JR: What would freedom be?

Zion: Freedom for me would be if I could ever look at the world and see that there is not a million Brothas in jail, and it’s not like 35-40 percent of us on the frontlines of war. Little stuff like that means we ain’t free, blood, cuz we doing the dirty work, you what I’m saying?

And we’re still at the bottom, holding up the structure, holding up the pyramid, you know what I mean? This land was built on our blood. So if I could go to a Black neighborhood and my people got nice houses and cribs and people, that’s cool, and it ain’t no crime. And I could go to a white neighborhood and I can see them living poor or broke.

I could go to a Black neighborhood and see crime, and I could go to a white neighborhood and see crime. But when I go to nice neighborhoods, they’re always white, you know what I mean. I never really been to no cool Black neighborhoods, except in LA, the Oakland hills a little bit and in Atlanta. But everywhere else that I go, people and Brothas be struggling, and I could dip to Beverly Hills and it’s all white. When that changes and that’s different, there’ll be a certain degree of freedom, at least on this material level.

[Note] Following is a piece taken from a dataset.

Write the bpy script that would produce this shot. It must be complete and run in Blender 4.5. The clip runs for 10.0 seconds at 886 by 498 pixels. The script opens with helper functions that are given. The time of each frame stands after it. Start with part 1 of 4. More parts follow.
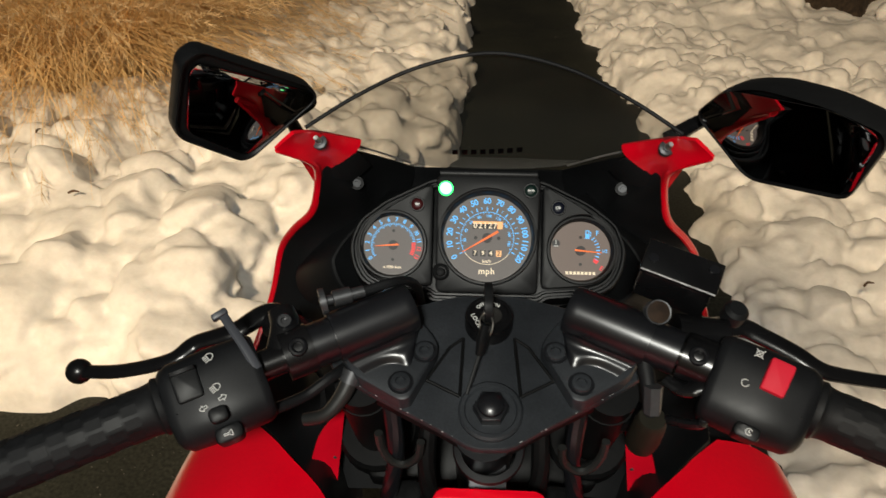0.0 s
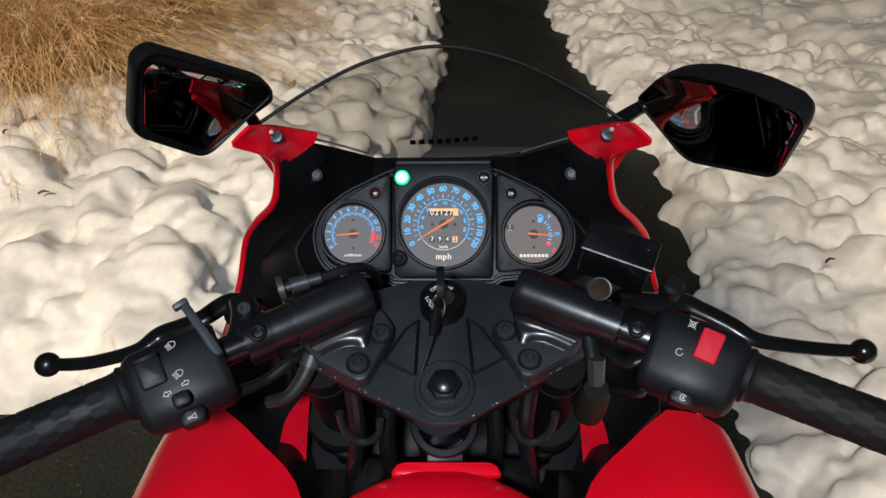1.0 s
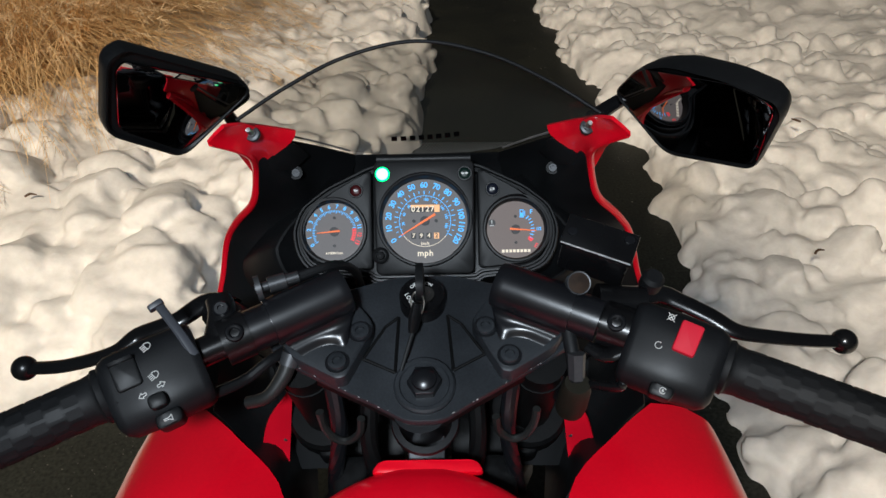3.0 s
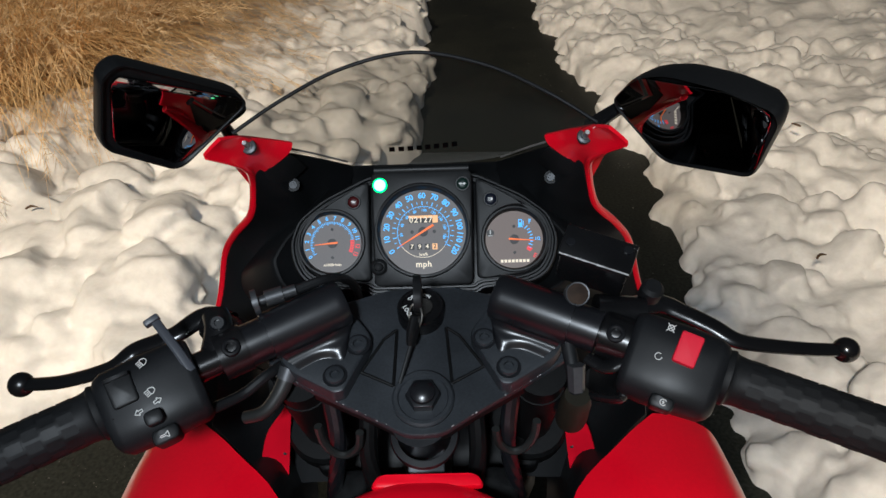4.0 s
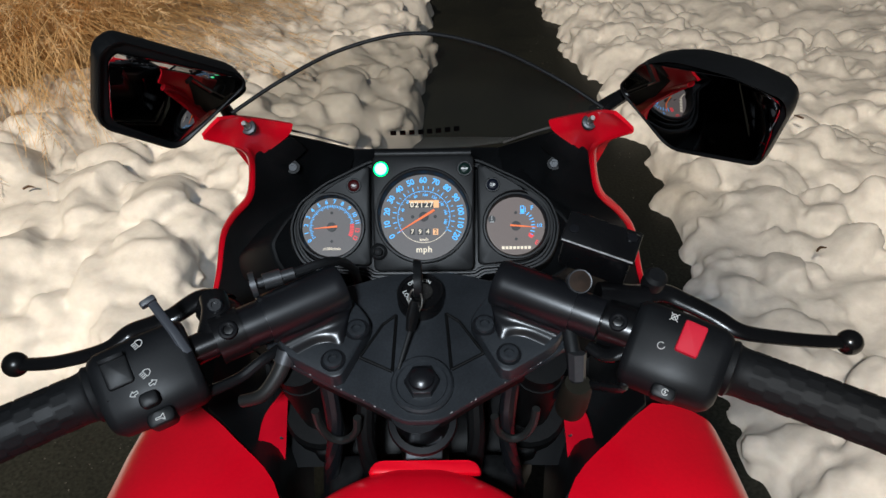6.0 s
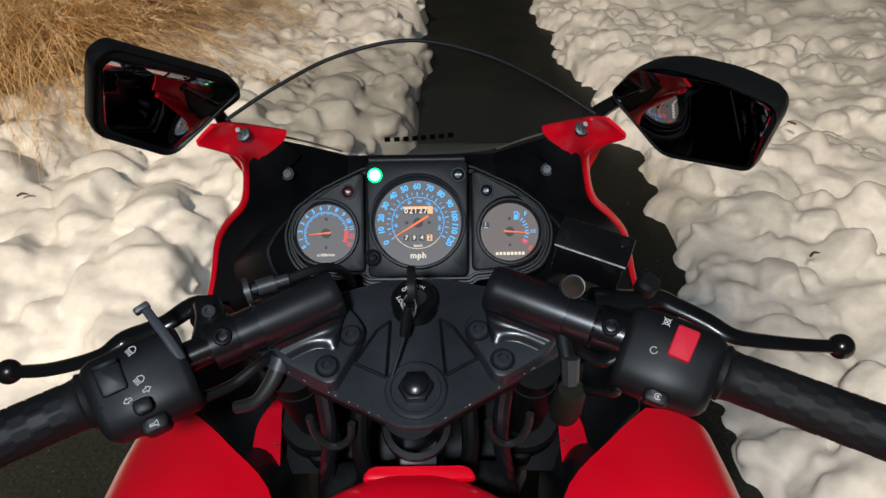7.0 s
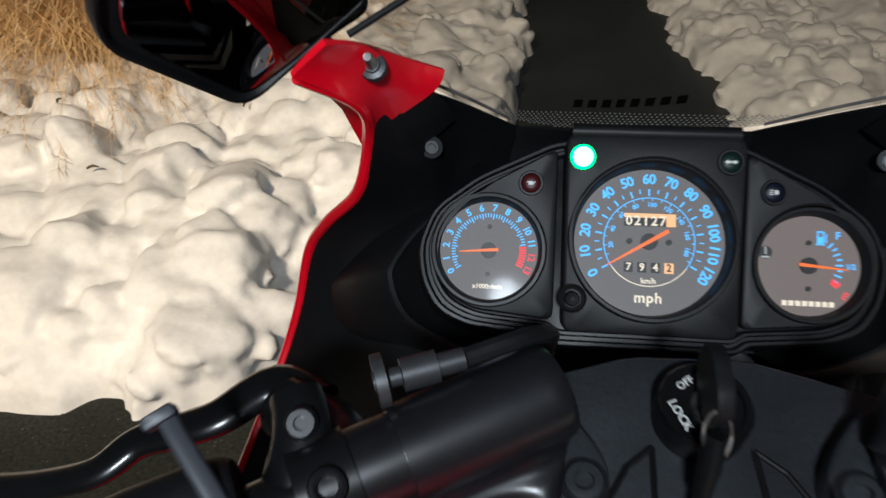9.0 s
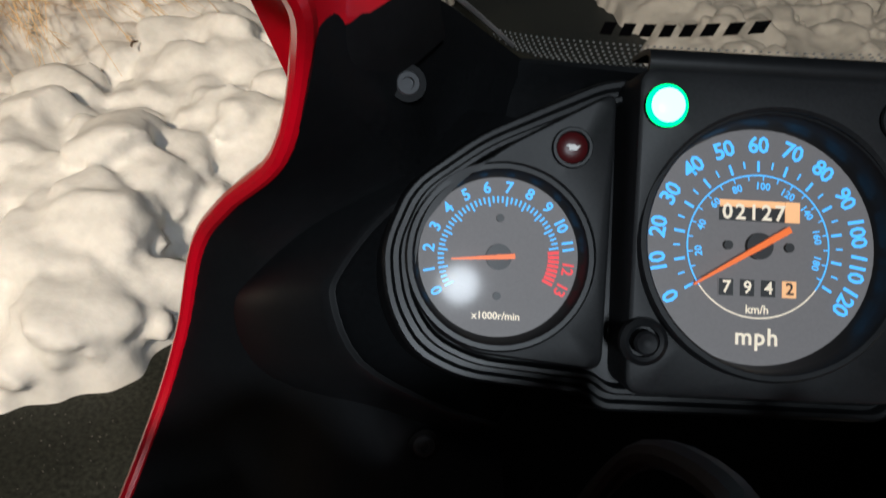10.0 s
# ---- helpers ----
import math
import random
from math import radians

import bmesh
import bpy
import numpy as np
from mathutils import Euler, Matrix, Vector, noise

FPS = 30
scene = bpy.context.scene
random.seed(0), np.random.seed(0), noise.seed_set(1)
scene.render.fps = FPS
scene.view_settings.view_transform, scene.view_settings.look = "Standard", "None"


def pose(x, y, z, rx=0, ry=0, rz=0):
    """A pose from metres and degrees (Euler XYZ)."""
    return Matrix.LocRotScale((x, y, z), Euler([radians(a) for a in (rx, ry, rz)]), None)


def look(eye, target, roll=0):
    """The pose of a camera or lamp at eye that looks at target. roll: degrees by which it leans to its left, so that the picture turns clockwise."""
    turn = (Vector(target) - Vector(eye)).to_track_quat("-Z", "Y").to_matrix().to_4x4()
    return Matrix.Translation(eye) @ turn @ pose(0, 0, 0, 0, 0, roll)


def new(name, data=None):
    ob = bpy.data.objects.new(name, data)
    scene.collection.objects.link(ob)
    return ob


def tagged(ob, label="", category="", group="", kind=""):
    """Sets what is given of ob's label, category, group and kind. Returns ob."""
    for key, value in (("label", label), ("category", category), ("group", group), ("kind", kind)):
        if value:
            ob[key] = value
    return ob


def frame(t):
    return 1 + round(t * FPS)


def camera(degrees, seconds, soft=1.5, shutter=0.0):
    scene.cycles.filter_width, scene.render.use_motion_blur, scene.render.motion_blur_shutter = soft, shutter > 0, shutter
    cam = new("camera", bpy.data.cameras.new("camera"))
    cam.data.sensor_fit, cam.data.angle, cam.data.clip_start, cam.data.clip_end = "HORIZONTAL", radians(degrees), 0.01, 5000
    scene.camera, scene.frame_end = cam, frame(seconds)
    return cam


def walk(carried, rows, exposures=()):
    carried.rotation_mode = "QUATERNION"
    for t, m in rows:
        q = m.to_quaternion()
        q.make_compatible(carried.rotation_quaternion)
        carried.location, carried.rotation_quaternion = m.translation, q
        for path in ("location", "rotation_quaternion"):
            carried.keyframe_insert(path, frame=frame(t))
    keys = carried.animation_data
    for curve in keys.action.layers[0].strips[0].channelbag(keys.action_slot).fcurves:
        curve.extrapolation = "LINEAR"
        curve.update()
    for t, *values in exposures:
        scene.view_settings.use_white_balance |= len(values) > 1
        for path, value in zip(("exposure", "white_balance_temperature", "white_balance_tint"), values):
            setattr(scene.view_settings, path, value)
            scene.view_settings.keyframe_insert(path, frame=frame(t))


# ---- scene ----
cam = camera(63.5, 10.0, shutter=0.25)
PATH = [
    (0, (-0.008, 0.003, 1.368), (-0.106, 1.636, 0.219), -0.5),
    (0.5, (0.008, -0.015, 1.377), (-0.012, 1.598, 0.195), 0.1),
    (1, (0.014, -0.018, 1.379), (-0.029, 1.601, 0.207), -1.1),
    (1.5, (0.017, -0.023, 1.38), (-0.041, 1.591, 0.201), -1.8),
    (2, (0.022, -0.023, 1.378), (-0.023, 1.599, 0.21), -1.6),
    (2.5, (0.024, -0.019, 1.376), (-0.005, 1.596, 0.196), -1.4),
    (4, (0.029, -0.011, 1.377), (-0.003, 1.616, 0.214), -2.3),
    (4.5, (0.03, -0.008, 1.379), (-0.003, 1.628, 0.228), -2.5),
    (5, (0.032, -0.01, 1.377), (0.0, 1.619, 0.216), -1.9),
    (6.5, (0.025, -0.005, 1.37), (0.0, 1.598, 0.173), -1.2),
    (7, (0.028, -0.008, 1.372), (0.013, 1.609, 0.195), -1.2),
    (7.5, (0.033, -0.016, 1.369), (0.011, 1.59, 0.177), -1.4),
    (8, (0.013, 0.018, 1.333), (-0.046, 1.61, 0.124), -1.8),
    (8.5, (-0.0176, 0.0702, 1.3172), (-0.1655, 1.5944, 0.0307), -2.5),
    (8.6, (-0.0294, 0.0895, 1.3122), (-0.1783, 1.6176, 0.0306), -2.6),
    (8.8, (-0.0505, 0.1531, 1.2869), (-0.258, 1.7133, 0.0528), -4.0),
    (9, (-0.0714, 0.2215, 1.2308), (-0.2764, 1.8157, 0.0406), -1.9),
    (9.2, (-0.0871, 0.2827, 1.2042), (-0.2338, 1.8408, -0.041), -0.5),
    (9.4, (-0.0985, 0.3300, 1.1740), (-0.2250, 1.914, -0.0399), -0.3),
    (9.6, (-0.1066, 0.3474, 1.1608), (-0.1707, 1.9685, -0.0088), 1.9),
    (10, (-0.113, 0.3586, 1.1477), (-0.0607, 1.8943, -0.1325), 4.1),
]
walk(cam, [(t, look(eye, target, roll)) for t, eye, target, roll in PATH],
     exposures=((0.0, 0.0, 7900, 10), (0.4, 0.0, 6650, 10), (0.8, 0.0, 6350, 10), (8.4, 0.0, 6350, 10), (9.3, 0.0, 6350, 10), (10.0, -0.1, 6350, 10)))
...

JR: What would spiritual freedom be like?

Zion: I’m still trying get to know that one, you know, that’s real. I can only imagine. I guess that would just be knowing who you are, whoever you are, whether you are Asian, Latino, African or whatever. Just knowing your divine connection to your higher self and knowing that you got all of the four elements and that you don’t have to be any one way, you just gotta be who you are. You don’t have to do nothing else, but do that.

JR: So what’s going on with the music? I know you got a new album out. Can you tell us about it?

Zion: The name of the album is “Deepwater Slang Version 2.0.” It’s basically like a baptism type of vibe with the water going on and us trying to cleanse free and let loose things that we experience, challenges, personal and otherwise, but letting that music be the water that cleans us out and washes us off, rinses, and go forward the next day with a clean slate ready to move, staying in the moment. That’s kind of what the album is about.

JR: Tell me a little about your potna since he’s not here. What’s Amp about?

Zion: Amp is about the unspoken (but) heard, man. He doesn’t want to say much with his mouth as much, because he lets his music move the peoples to where he feels they should be. He’s more of a cat of action. He doesn’t like to talk a lot of mess, you know what I’m saying. He likes to get business done and handle it, and that’s that. And we keep doing business, you know what I’m saying, we keep making it happen.

JR: What does his sound sound like?

Zion: I would say that his sound is real melodic based. And like on this new album, he ventured out and did a lot of live instrumentation on the album, mixed with the hard production, so it’s still bumpin’. But then you got these ethereal tones and smooth graceful tones and melodies coming over the top of it. It just sounds different.

JR: And last question: if you had some youngstas right here that looked up to Zion I, what would you tell them?

Zion: I would tell them, man, to just sit in some silence. Take some time for yourself every day, and let your inner voice tell you what’s up. Be honest with yourself. And be who you are. Don’t be ashamed to be who you are, you know what I’m saying, cuz you are that way for a reason.

You are who you are for a reason. And it’s like whatever you are gonna do - be an MC, be a producer, you gonna be a graf writer, gonna be a b-boy, doctor, lawyer, wherever you see yourself in your dreams - go for that shit and don’t never let nobody take that from you, you know what I’m saying?

Imagine that in your head. Creatively visualize how you want to be every day. Take a couple of minutes to do that every day, to visualize yourself, how you want to be. Not like the negative things, cuz you might visualize something that you might not want to really be, but you think you do. But you are going to create that. Then you are going to see that you don’t need that, and then you are going to keep evolving and metamorphing. So that’s what I’ll say, man: know yourself and love yourself.